Speaking of fruit trees, we now have plums, apples and blueberries coming in. Pictured here are some of the plums. I need to learn about proper fruit tree care. Should I have clipped these off to promote more growth this year? These are still pretty small trees. Also, I know they need major pruning. Their rate of growth is taking off but in terms of the shape of the growth, they are a huge MESS. Assuming no major natural disasters the trees, bushes and vines should all be putting out a really good crop in the summer of 2012. The currants, gooseberries and blueberries will probably be producing pretty good as early as next summer. I can’t wait.

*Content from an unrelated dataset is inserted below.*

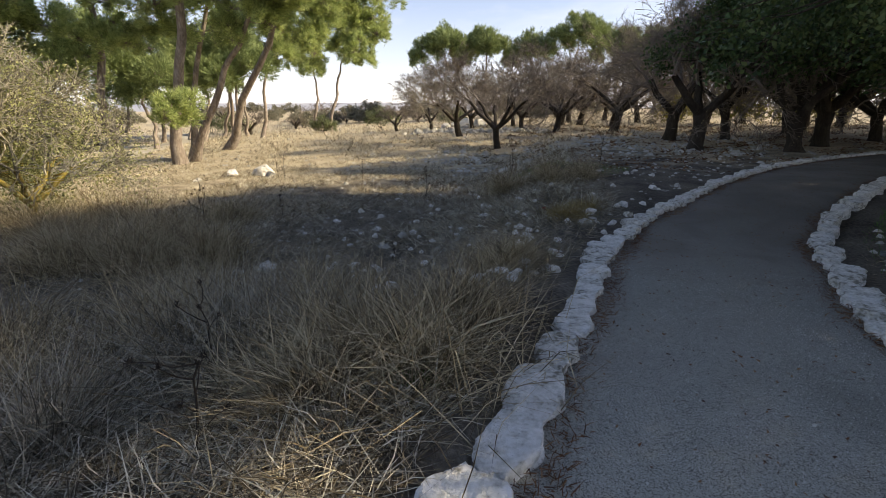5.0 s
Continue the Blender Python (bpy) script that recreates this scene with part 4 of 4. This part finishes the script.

Since early spring I’ve become a favorite hang out for Brown-headed Cowbirds and even Red-winged Blackbirds. Apparently they often hang out together. The Cowbirds are certainly not the prettiest of birds but I really love their song. They’ve taken to scavenging around for corn and chicken scratch leftover from the chickens and the deer. The other day Petunia was in for her evening snack of corn/scratch and a Cowbird was there by the bowl. She nosed up to the Cowbird and followed her in a circle around the bowl. They did a couple laps that way, with Petunia pushing her nose up to the bird and the bird moving away a few inches, over and over. Really very comical.

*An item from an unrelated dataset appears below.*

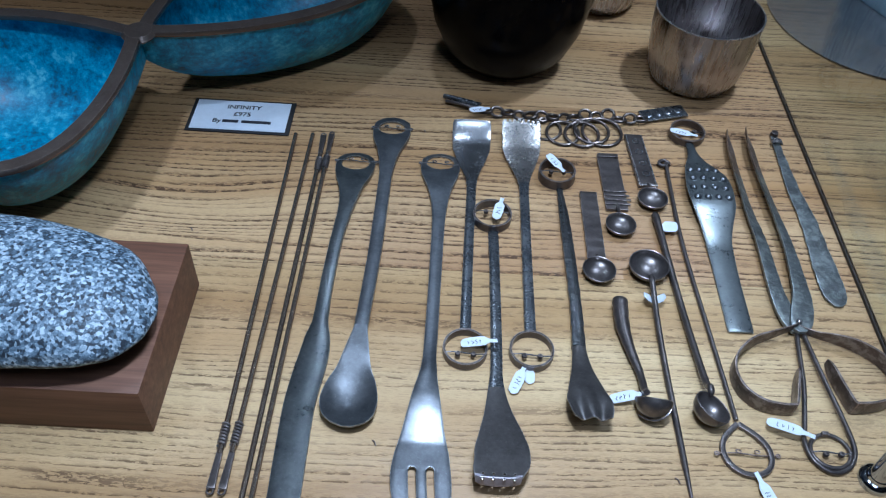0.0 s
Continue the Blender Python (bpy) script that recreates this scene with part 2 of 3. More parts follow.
def finish(bm, shape, bevel, angle=0.75, keep=()):
    bmesh.ops.remove_doubles(bm, verts=bm.verts, dist=1e-6)
    bmesh.ops.recalc_face_normals(bm, faces=bm.faces)
    if bevel:
        edges = [e for e in bm.edges if len(e.link_faces) == 2 and e.calc_face_angle(0) > 0.9 and not any(abs(e.verts[0].co.y - k) < 2e-5 and abs(e.verts[1].co.y - k) < 2e-5 for k in keep)]
        bmesh.ops.bevel(bm, geom=edges, offset=bevel, segments=2, profile=0.6, affect="EDGES", clamp_overlap=True)
    ends = [f for f in bm.faces if any(all(abs(v.co.y - k) < 2e-5 for v in f.verts) for k in keep)]
    bmesh.ops.delete(bm, geom=ends, context="FACES_ONLY")
    for f in bm.faces:
        f.smooth = True
    for e in bm.edges:
        e.smooth = not (len(e.link_faces) == 2 and e.calc_face_angle(0) > angle)
    bm.to_mesh(shape)
    bm.free()


def part(name, bm, material, parent, label="", bevel=0.0, keep=()):
    """Links a bmesh, given in world places, as one mesh under a thing or a part."""
    shape = bpy.data.meshes.new(name)
    if parent is not None:
        bmesh.ops.translate(bm, verts=bm.verts, vec=-origin(parent))
    back_y = origin(parent).y if parent is not None else 0.0
    finish(bm, shape, bevel, keep=[k - back_y for k in keep])
    shape.materials.append(material)
    ob = new(name, shape)
    if parent is not None:
        ob.parent = parent
    if label:
        ob["label"] = label
    return ob


def curve(*knots):
    """A smooth function through (v, value) knots, v falling or rising."""
    ks = sorted(knots)
    xs = np.array([k[0] for k in ks], float)
    ys = np.array([k[1] for k in ks], float)
    d = np.diff(ys) / np.diff(xs)
    m = np.zeros(len(xs))
    for i in range(1, len(xs) - 1):
        if d[i - 1] * d[i] > 0:
            m[i] = 2 * d[i - 1] * d[i] / (d[i - 1] + d[i])
    if len(d):
        m[0], m[-1] = d[0], d[-1]

    def f(v):
        v = min(max(v, xs[0]), xs[-1])
        i = min(max(int(np.searchsorted(xs, v)) - 1, 0), len(xs) - 2)
        h = xs[i + 1] - xs[i]
        t = (v - xs[i]) / h
        return float((2 * t**3 - 3 * t * t + 1) * ys[i] + (t**3 - 2 * t * t + t) * h * m[i] + (3 * t * t - 2 * t**3) * ys[i + 1] + (t**3 - t * t) * h * m[i + 1])

    return f


def hole(middle, r_along, r_across):
    """The half width across of an oval hole."""
    return lambda v: r_across * math.sqrt(max(0.0, 1 - ((v - middle) / r_along) ** 2))


def sheet(v0, v1, centre, half, height, thick, gaps=(), dense=(), step=0.003, cols=3, jag=0.0, rest=None):
    """A plate that runs along y from v0 to v1: x = centre(v) + side, half its width half(v), its top at height(v, side / half).
    gaps: (side, half gap(v)) pairs, from the lowest x to the highest."""
    vs = set(np.linspace(v0, v1, max(2, int(abs(v1 - v0) / step) + 1)))
    for a, b in dense:
        vs |= set(v for v in np.linspace(a, b, 17) if min(v0, v1) <= v <= max(v0, v1))
    vs = sorted(vs)
    rng = random.Random(int(abs(v0) * 1e5))
    bm = bmesh.new()
    rows = []
    for v in vs:
        w = half(v) + (rng.uniform(-jag, jag) if jag else 0.0)
        cuts = [-w]
        for side, g in gaps:
            q = min(max(side, -w), w)
            cuts += [max(q - g(v), -w), min(q + g(v), w)]
        cuts.append(w)
        row = []
        for a, b in zip(cuts[0::2], cuts[1::2]):
            row.append([bm.verts.new((centre(v) + s, v, height(v, s / max(w, 1e-6)))) for s in np.linspace(a, b, cols + 1)])
        rows.append(row)
    for r0, r1 in zip(rows, rows[1:]):
        for a, b in zip(r0, r1):
            for i in range(cols):
                bm.faces.new((a[i], a[i + 1], b[i + 1], b[i]))
    bmesh.ops.remove_doubles(bm, verts=bm.verts, dist=4e-5)
    more = bmesh.ops.extrude_face_region(bm, geom=bm.faces[:])
    bmesh.ops.translate(bm, verts=[g for g in more["geom"] if isinstance(g, bmesh.types.BMVert)], vec=(0, 0, -thick))
    if rest is not None:
        for g in more["geom"]:
            if isinstance(g, bmesh.types.BMVert):
                g.co.z = max(g.co.z, rest)
    return bm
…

Speaking of birds, I was scouting about the iPad applications and found a $5 app called iBird Yard and wowza! Very cool. I’ve not downloaded it yet but plan to the next time I have some highspeed access. Drawings, photos and bird song audio of North American birds with a variety searching modes based on bird color, shape, size, and location as well as a pretty nifty comparison mode for looking at similar birds. I’m going to have to look around for some other reference apps… butterflies, insects, edible mushrooms, edible plants, trees, etc. I’m thinking the birds apps will be most useful as they have the added dimension of audio.
Life is strange. I know that right now in the Gulf a tragedy is unfolding as oil continues to gush out of the sea floor and spread ever further across the waters. I know that huge storms have created hardships in Tennessee and elsewhere. I know that in Iraq, Afghanistan and in many other countries half a world away a good many people are suffering.
But in my little corner of the world, at this particular moment, all seems right. The sun is setting over the lake and an Eastern Phoebe fly catcher sits on the fence outside my window looking for dinner. In the distance I hear the mingled song of Red Wing Blackbirds and frogs as they go about their business. Petunia came in for an evening snack and has wandered away. There is a gentle breeze blowing in through the open window. I know that these moments of bliss come and go, surrounded by the turmoil that nature or we ourselves create. I’ll soak it in while I have it.
These are the folks I wake up to. I couldn’t ask for a better start to a day.
P.s. Notice the new deck! Not new actually but salvaged and relatively intact. This thing was heavy as can be because it was made of oak many years ago. It has served as a porch for thee or four different places. We cut it up into two pieces to move it. A big thanks to Greg and Jessie for all the help! I’ve got to power wash it and then stain it with something. It is a bit rough at the moment but after a bit of work it will look pretty good and should last many more years.